Варвара Петровна утверждала, что результатом преступных действий стал также гипертонический приступ, однако эту информацию ни подтвердить, ни опровергнуть было невозможно.

У Ольги тоже не имелось (да и не могло иметься) фактов, четко опровергавших слова «потерпевшей». Единственное, что удалось «намыть»: свидетельство терапевта из поликлиники. Бабушка жаловалась тому, что стала часто терять равновесие и уже несколько раз падала. Это даже было внесено в историю болезни и могло, в принципе, объяснять наличие ссадин и синяков.

Был еще вариант опросить детей. Но здесь уже намертво встала Шеметова.

– Какой смысл, Ваша честь? – взывала она к судье, строгой немолодой женщине, внимательно слушавшей выступающих. И в самом деле, согласно закону, опрашивать детей в суде можно только в крайнем случае, и только в присутствии близких. А близкие-то кто? Те, кто судятся.

Любимые мама и папа. Да еще любимая бабушка.

В результате дети испытают боль и жестокий удар по неустойчивой психике. А что получит суд? Да ничего не получит, все равно будут сомнения в собранных таким образом доказательствах.

Ольга выступала с такой позицией не потому, что так было лучше для ее подзащитной. Просто это была ее позиция по данному вопросу.

Судья согласилась с доводами защиты, и детей суд так и не заслушал.
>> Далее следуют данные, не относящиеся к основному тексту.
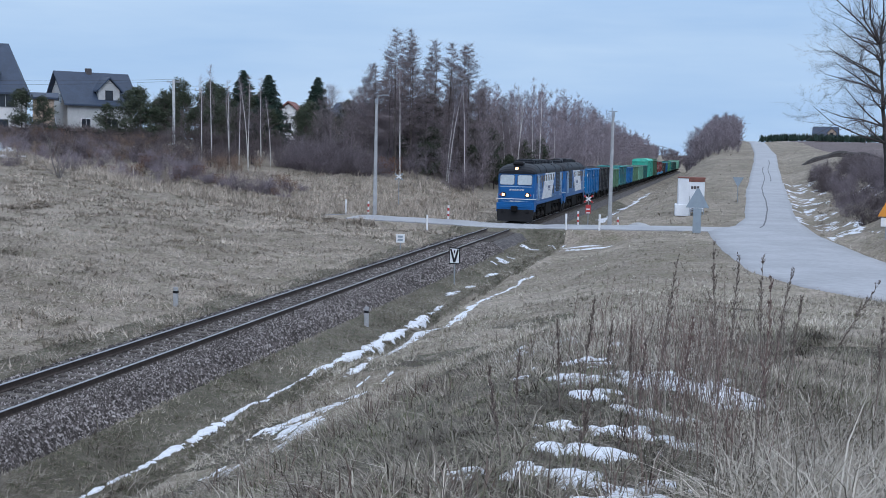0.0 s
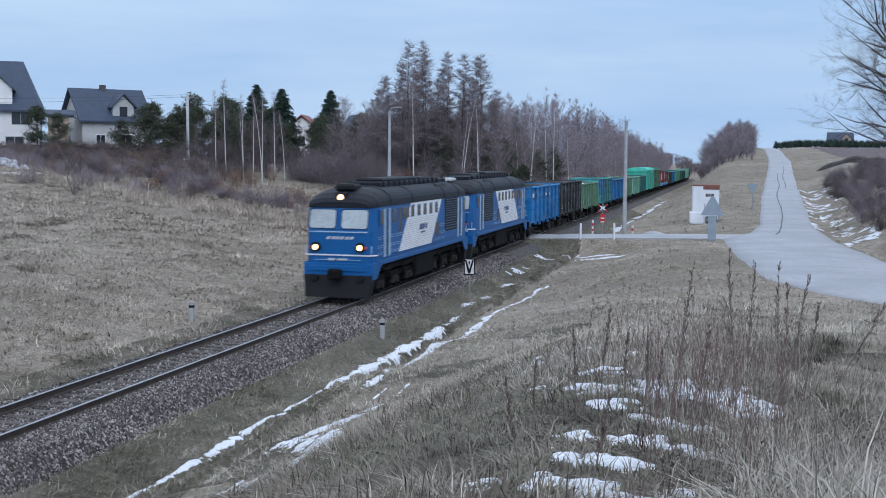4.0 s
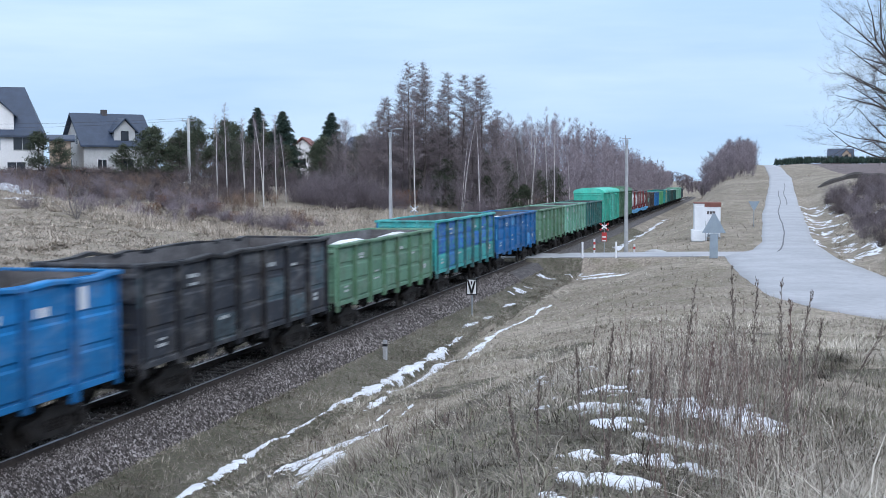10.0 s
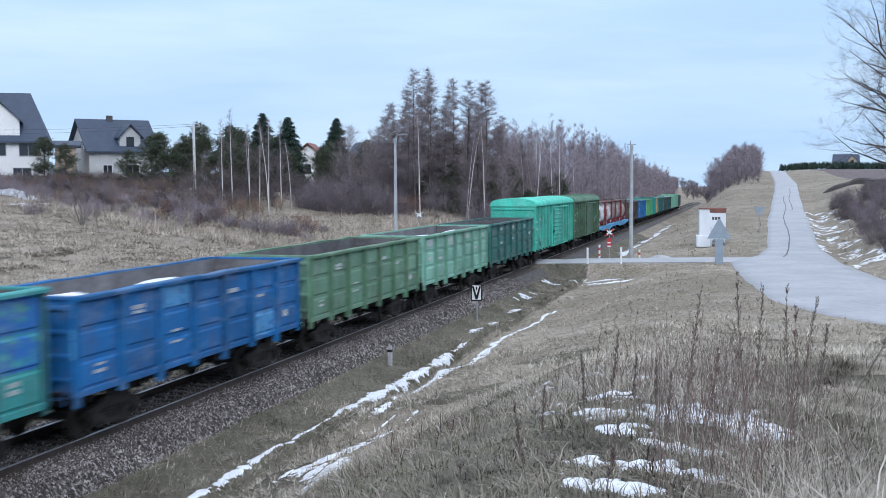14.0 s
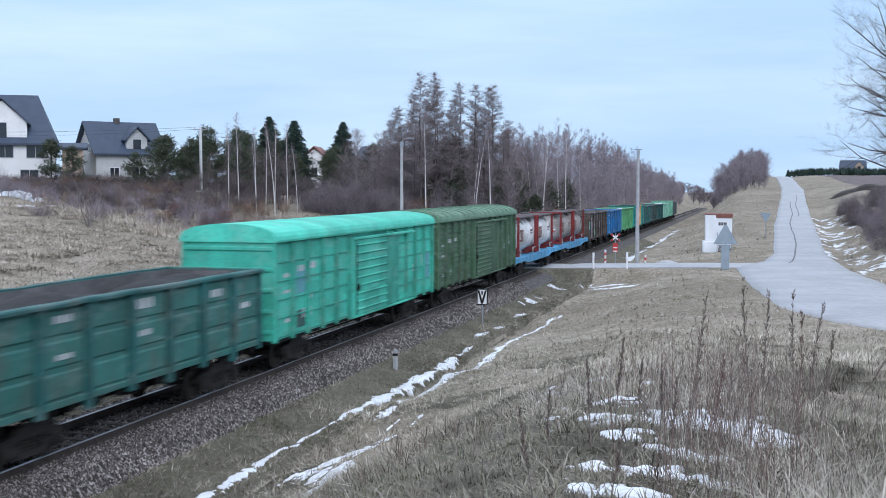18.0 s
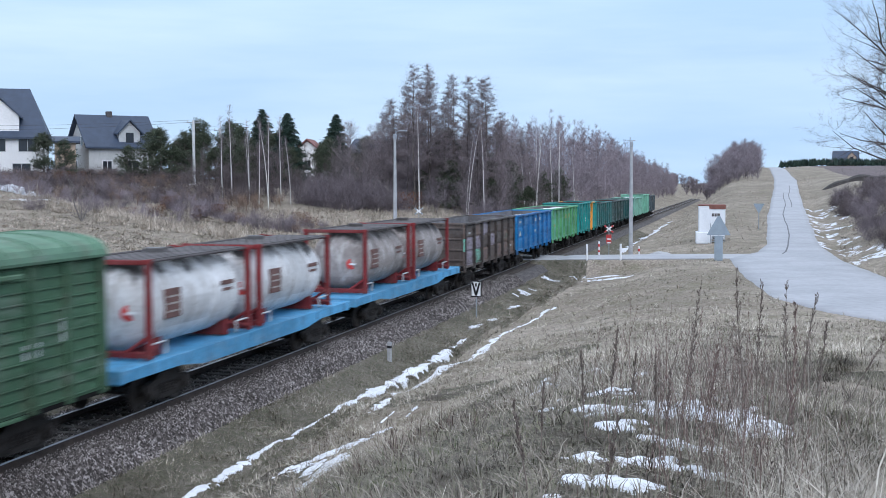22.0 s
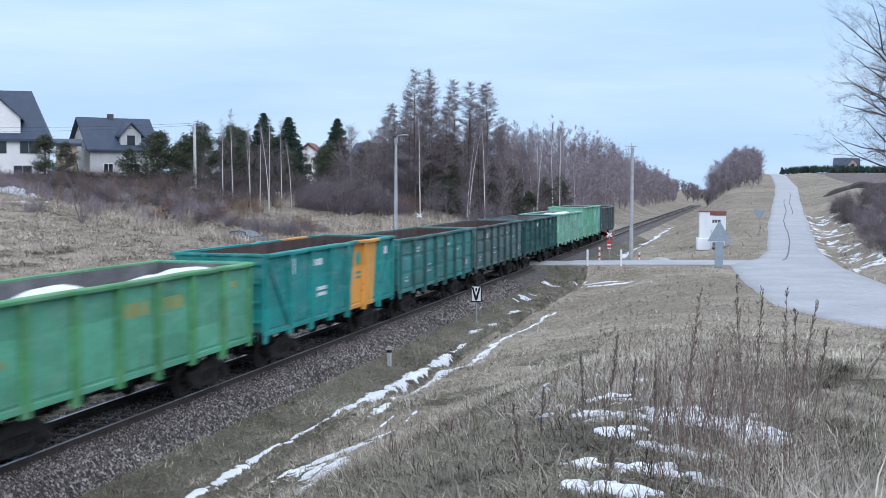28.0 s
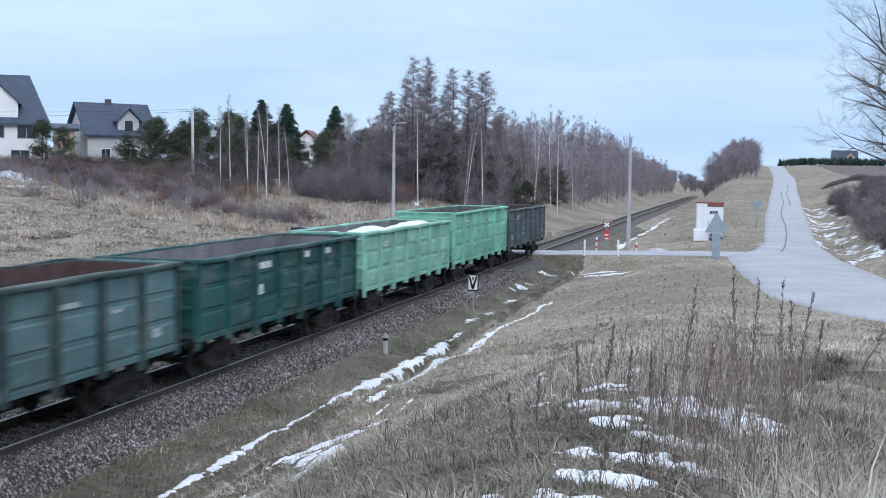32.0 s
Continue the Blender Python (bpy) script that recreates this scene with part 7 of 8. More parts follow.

Ясно, что дело по сути было плевое. Оно однозначно попадало в разряд частных обвинений. То есть ущерб был причинен лишь одной стороне, да и то минимальный. Общественные интересы не затронуты. Такие судебные заседания даже без прокурора проходят. И, что очень важно, дела частного обвинения могут быть прекращены примирением сторон. Эту возможность в схожих ситуациях часто использовала Ольга.